To remain up to date with the cluster, a device performs Requests to get new file data. The request message contains:

Folder name
File name
Offset
Size
Hash (SHA-256)
Flags and options (currently zero/empty)

The Response to a request contains:

Data (up to 128 KiB)
Error code (integer)
Error message (string)

Most of this information must be covered by encryption.
Proposed Changes

Encrypting/decrypting something requires the secret key, the plaintext and a IV/nonce. The IV/nonce must be unique per encrypted plaintext (i.e. cannot be reused), but is not by itself a secret.

Folder name (plaintext)
List of files/directories, with:

Name (encrypted)
Nonce for encrypted name (new field)
Flags (permission bits etc) (set to default, stored in encrypted metadata)
Modification time (set to default, stored in encrypted metadata)
Version information (a version vector) (plaintext)
Local version (an incrementing integer) (plaintext)
Encrypted metadata (new field)
Encrypted metadata nonce (new field)
List of blocks, with:

Size (unencrypted)
Hash (SHA-256) (contains hash of encrypted data)
Encrypted hash of plaintext (SHA-256) (new field)
Encrypted hash of plaintext nonce (new field)
Encrypted plaintext nonce (new field)


The encrypted file name is base64 encoded and has slashes added in appropriate places to create a hierachy and avoid storing tens of thousands of files per directory. A flag in the index exchange and cluster config messages is introduced to indicate that encryption is in effect. The request message remains unchanged. The file name is however the encrypted name from the index above and the content hash is that of the encrypted data. The response message remains unchanged. The actual data sent is encrypted, using the nonce stored in the index.
This places some additional work and responsibilities on the originating secure device. It must compute hashes for both the encrypted an unencrypted version of data, and additional information must be stored in the index and transmitted to other devices. The communication between secure devices is identical to the one between a secure and an insecure device, but a number of fields must be encrypted and decrypted during communication, adding overhead.
An insecure device mostly just needs to ignore the new fields. It uses the file name and metadata given and can verify the stored and transmitted data against the hash as usual.
Encryption

I suggest using the NaCL secretbox (https://godoc.org/golang.org/x/crypto/nacl/secretbox). They've thought about most things so that we don't have to, apart from generating unique nonces.

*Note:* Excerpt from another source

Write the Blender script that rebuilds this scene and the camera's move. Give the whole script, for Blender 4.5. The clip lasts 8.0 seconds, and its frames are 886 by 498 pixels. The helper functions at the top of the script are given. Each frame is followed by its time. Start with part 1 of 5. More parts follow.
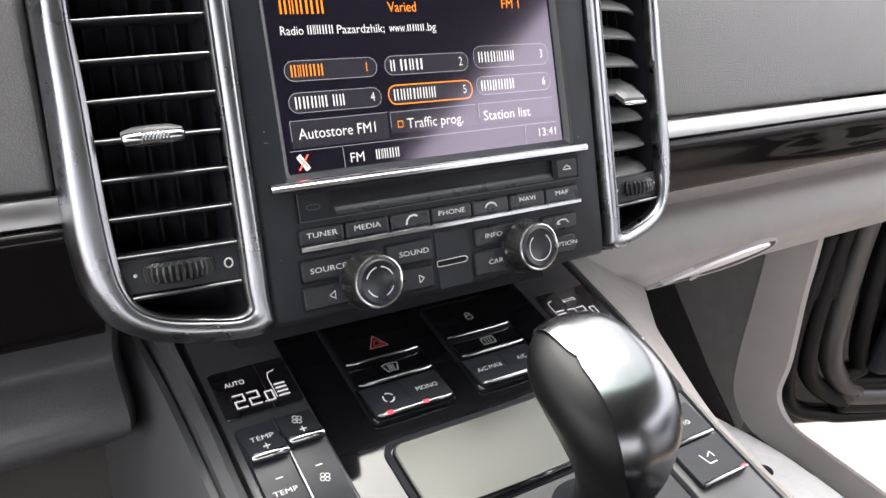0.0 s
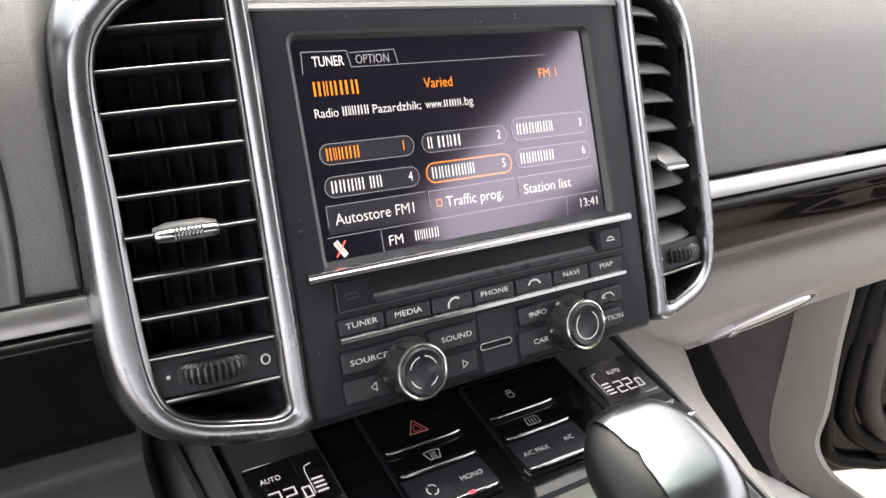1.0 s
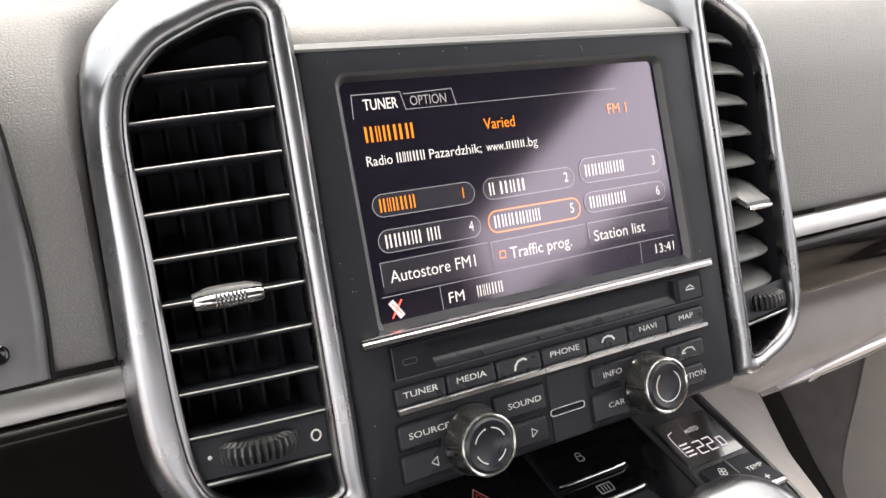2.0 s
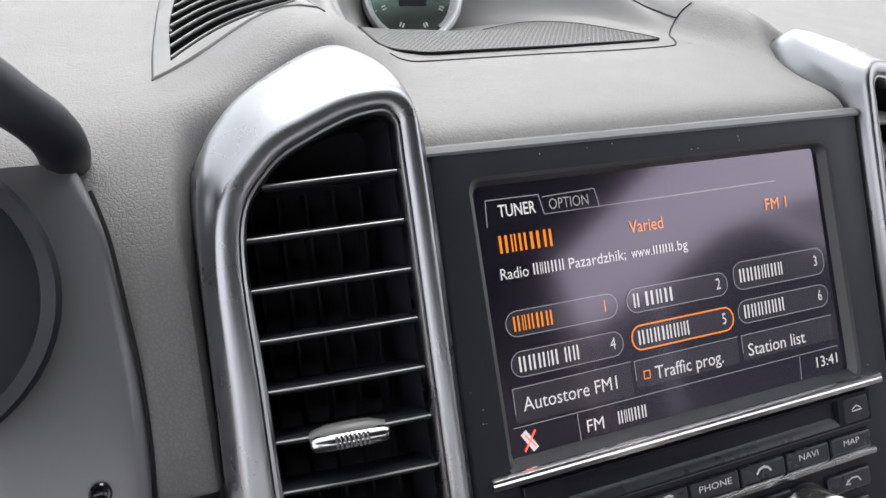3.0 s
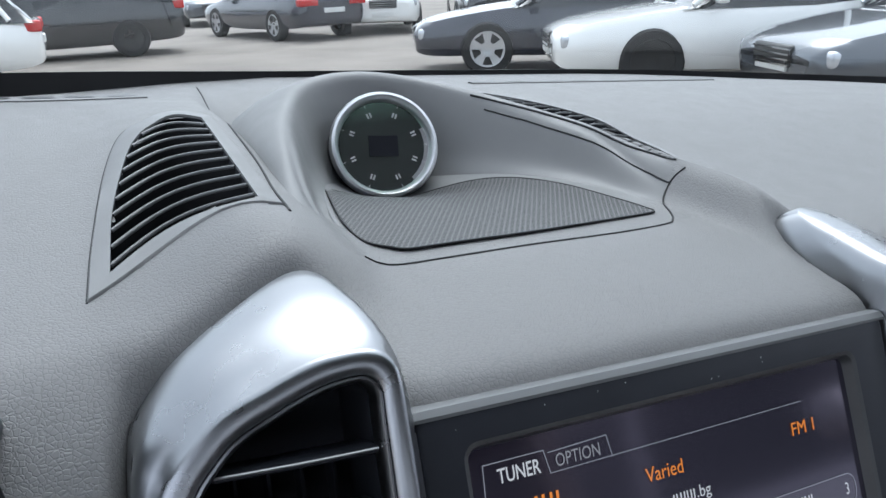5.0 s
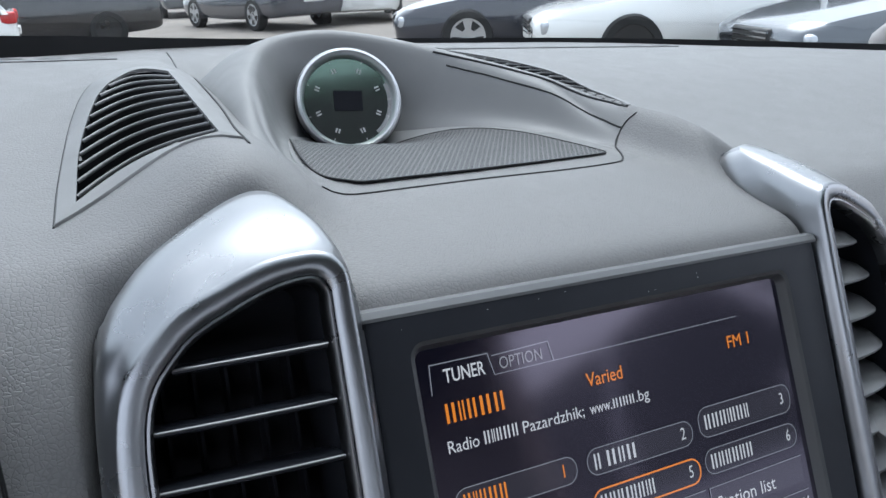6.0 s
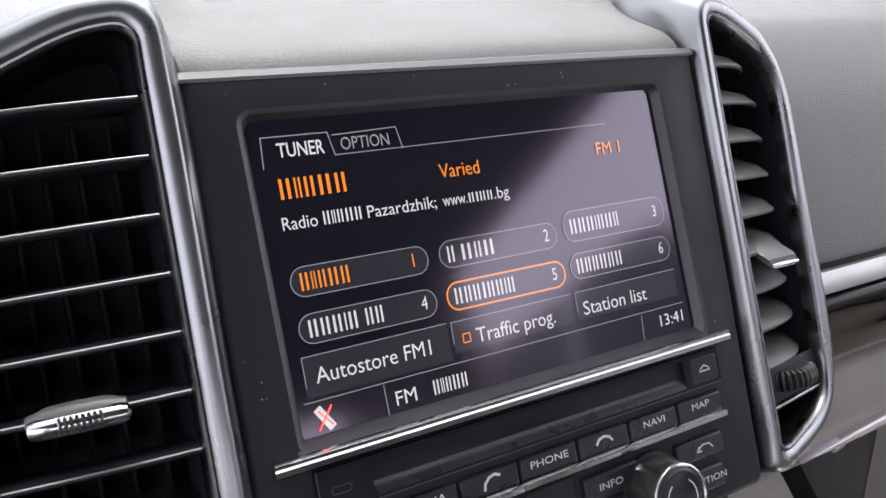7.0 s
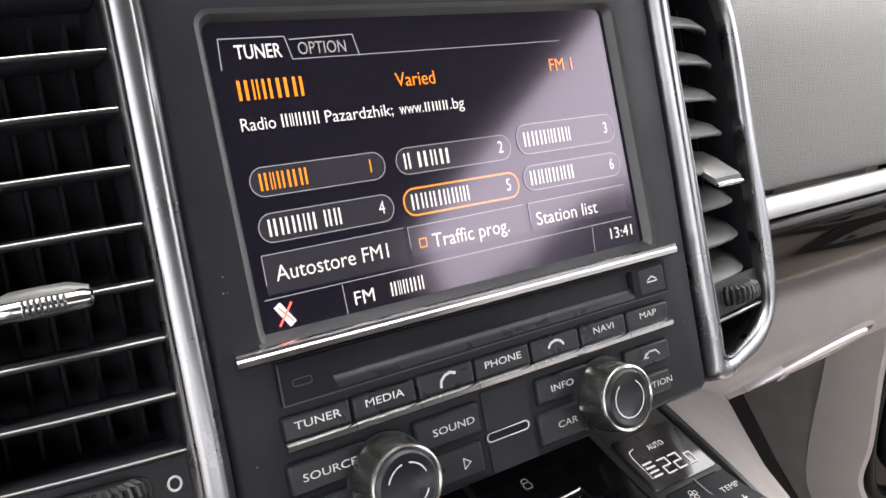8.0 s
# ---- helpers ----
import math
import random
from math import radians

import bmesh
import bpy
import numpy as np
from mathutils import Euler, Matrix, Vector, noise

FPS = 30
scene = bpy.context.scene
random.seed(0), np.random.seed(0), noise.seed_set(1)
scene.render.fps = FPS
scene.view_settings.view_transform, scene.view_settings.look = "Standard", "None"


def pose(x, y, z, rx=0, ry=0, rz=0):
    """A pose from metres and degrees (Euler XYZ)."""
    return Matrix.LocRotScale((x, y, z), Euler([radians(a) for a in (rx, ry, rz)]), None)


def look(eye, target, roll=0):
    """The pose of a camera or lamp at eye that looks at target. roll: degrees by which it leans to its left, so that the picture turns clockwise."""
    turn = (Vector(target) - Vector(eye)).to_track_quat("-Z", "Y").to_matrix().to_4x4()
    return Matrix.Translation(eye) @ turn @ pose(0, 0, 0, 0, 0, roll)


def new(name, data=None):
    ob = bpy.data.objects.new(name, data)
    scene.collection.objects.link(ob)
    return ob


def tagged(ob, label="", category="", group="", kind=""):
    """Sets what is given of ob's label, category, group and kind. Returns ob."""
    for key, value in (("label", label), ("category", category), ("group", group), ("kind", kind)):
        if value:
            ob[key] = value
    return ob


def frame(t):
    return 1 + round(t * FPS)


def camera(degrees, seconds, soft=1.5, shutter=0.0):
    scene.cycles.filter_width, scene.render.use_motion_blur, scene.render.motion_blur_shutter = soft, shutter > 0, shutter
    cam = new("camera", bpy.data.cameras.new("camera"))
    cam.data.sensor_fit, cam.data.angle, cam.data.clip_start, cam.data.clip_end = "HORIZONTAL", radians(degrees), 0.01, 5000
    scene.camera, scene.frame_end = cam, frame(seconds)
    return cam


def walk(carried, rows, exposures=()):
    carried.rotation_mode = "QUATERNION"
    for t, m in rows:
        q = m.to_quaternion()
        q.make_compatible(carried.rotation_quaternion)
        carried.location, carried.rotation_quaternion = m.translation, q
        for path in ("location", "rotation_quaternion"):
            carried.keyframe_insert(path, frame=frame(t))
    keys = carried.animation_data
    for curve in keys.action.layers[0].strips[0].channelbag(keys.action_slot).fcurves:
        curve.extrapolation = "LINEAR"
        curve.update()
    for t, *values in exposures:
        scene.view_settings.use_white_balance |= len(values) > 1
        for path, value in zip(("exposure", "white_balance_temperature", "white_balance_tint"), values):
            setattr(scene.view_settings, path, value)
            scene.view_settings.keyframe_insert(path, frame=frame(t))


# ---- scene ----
# A car's dashboard and centre console, seen from the driver's seat, with a car park beyond the windscreen.
from mathutils.bvhtree import BVHTree

cam = camera(58.35, 8.0)
PATH = [
    (0, (-0.2044, -0.3172, 1.2533), (0.8223, 1.1113, 0.3017), 7.51),
    (0.5, (-0.2027, -0.3024, 1.2433), (0.8336, 1.1397, 0.3233), 6.66),
    (1, (-0.2037, -0.2876, 1.2626), (0.8137, 1.1957, 0.3882), 5.49),
    (1.5, (-0.2059, -0.2563, 1.2491), (0.7669, 1.2697, 0.3976), 4.24),
    (2, (-0.1931, -0.2535, 1.2598), (0.7453, 1.3075, 0.4336), 3.20),
    (2.2, (-0.2028, -0.2384, 1.2772), (0.6820, 1.3637, 0.4709), 2.61),
    (3.3, (-0.1866, -0.2018, 1.2800), (0.5896, 1.4588, 0.4799), 2.21),
    (3.5, (-0.1824, -0.2043, 1.2845), (0.6337, 1.4419, 0.4945), 3.00),
    (4, (-0.1680, -0.1671, 1.3190), (0.7060, 1.4911, 0.6217), 3.97),
    (4.2, (-0.1681, -0.1391, 1.3216), (0.7113, 1.5286, 0.6543), 3.78),
    (5.3, (-0.1785, -0.1548, 1.3094), (0.7155, 1.5152, 0.6677), 2.49),
    (5.5, (-0.1781, -0.1629, 1.3027), (0.7223, 1.5020, 0.6565), 2.37),
    (6, (-0.1756, -0.1700, 1.3000), (0.7440, 1.4776, 0.6369), 2.31),
    (6.5, (-0.1715, -0.1753, 1.2744), (0.7723, 1.4407, 0.5690), 2.41),
    (7, (-0.1442, -0.1988, 1.2444), (0.8280, 1.3833, 0.5015), 2.44),
    (7.5, (-0.1416, -0.2140, 1.2427), (0.8702, 1.3279, 0.4688), 2.81),
    (8, (-0.1494, -0.2129, 1.2294), (0.8864, 1.2908, 0.4135), 3.41),
]
EXPOSURES = [(0.0, 2.84, 6650, 14), (2.0, 2.80, 7050, 14), (2.6, 2.40, 6700, 14), (3.1, 2.12, 6450, 14), (3.5, 2.11, 6350, 14), (4.0, 1.90, 6100, 12), (5.5, 1.60, 5700, 9), (6.5, 1.80, 5950, 12), (7.0, 2.12, 6400, 17), (8.0, 2.84, 6850, 14)]
# The car stands on a slight slope: its frame is turned so that the car park is level.
SLOPE = Vector((-0.0775, 0.0282, 1.0)).rotation_difference(Vector((0, 0, 1))).to_matrix().to_4x4()
walk(cam, [(t, SLOPE @ look(eye, target, roll)) for t, eye, target, roll in PATH], EXPOSURES)

# ---- light: an overcast day ----
world = bpy.data.worlds.new("world")
scene.world = world
world.use_nodes = True
wn, wl = world.node_tree.nodes, world.node_tree.links
sky = wn.new("ShaderNodeTexSky")
sky.sky_type = "NISHITA"
sky.sun_disc = False
sky.sun_elevation, sky.sun_rotation = radians(62), radians(29)
sky.air_density, sky.dust_density, sky.ozone_density = 1.0, 6.0, 0.6
grey_sky = wn.new("ShaderNodeHueSaturation")
grey_sky.inputs["Saturation"].default_value = 0.35
wl.new(sky.outputs["Color"], grey_sky.inputs["Color"])
# a thin even cloud cover over the whole sky
cloud = wn.new("ShaderNodeMix")
cloud.data_type = "RGBA"
cloud.inputs[0].default_value = 0.5
cloud.inputs[7].default_value = (5.0, 5.1, 5.25, 1)
wl.new(grey_sky.outputs["Color"], cloud.inputs[6])
wl.new(cloud.outputs[2], wn["Background"].inputs["Color"])
wn["Background"].inputs["Strength"].default_value = 0.15
sun = new("sun", bpy.data.lights.new("sun", "SUN"))
sun.data.energy, sun.data.angle, sun.data.color = 0.5, radians(40), (1.0, 0.97, 0.93)
sun.matrix_world = look((0, 0, 30), (-6.0, -11.0, 6.0))

# ---- frames of reference ----
# The screen leans back by 24.5 degrees. STACK: x right, y into the dash, z up along the screen; origin at the screen's middle.
LEAN_BACK, SCREEN_HEIGHT = 24.5, 1.15
CAR = SLOPE @ pose(0, 0, SCREEN_HEIGHT)
STACK = CAR @ pose(0, 0, 0, -LEAN_BACK)
# CONSOLE: x right, y ahead along the console, z out of it.
CONSOLE = STACK @ pose(0, 0.046, -0.1425, 33.2)
TO_STACK = STACK.inverted() @ CAR


def in_stack(x, y, z):
    """A point of the level car frame in the leaning frame of the stack."""
    return TO_STACK @ Vector((x, y, z))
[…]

Secretbox uses XSalsa20 and Poly1305 to encrypt and authenticate messages with secret-key cryptography.

Potential Issues


This does not in fact hide file sizes. How important is that? If it is important, can we solve it without splitting each file into all it's constituent blocks (which is inefficient storage-wise)?


Initial merge between two secure devices who have chosen different nonces etc?


Encrypting file names means files will no longer be contained in their parent directories. Directories need not be represented on the insecure device. However things will be confused if we have a file with the encrypted file name "a/bc/def/ghijklmnopqrstuvw" and we don't have directory entries for "a", "a/bc" etc... This will require handling on the insecure device.


The insecure device must be tought not do scans etc.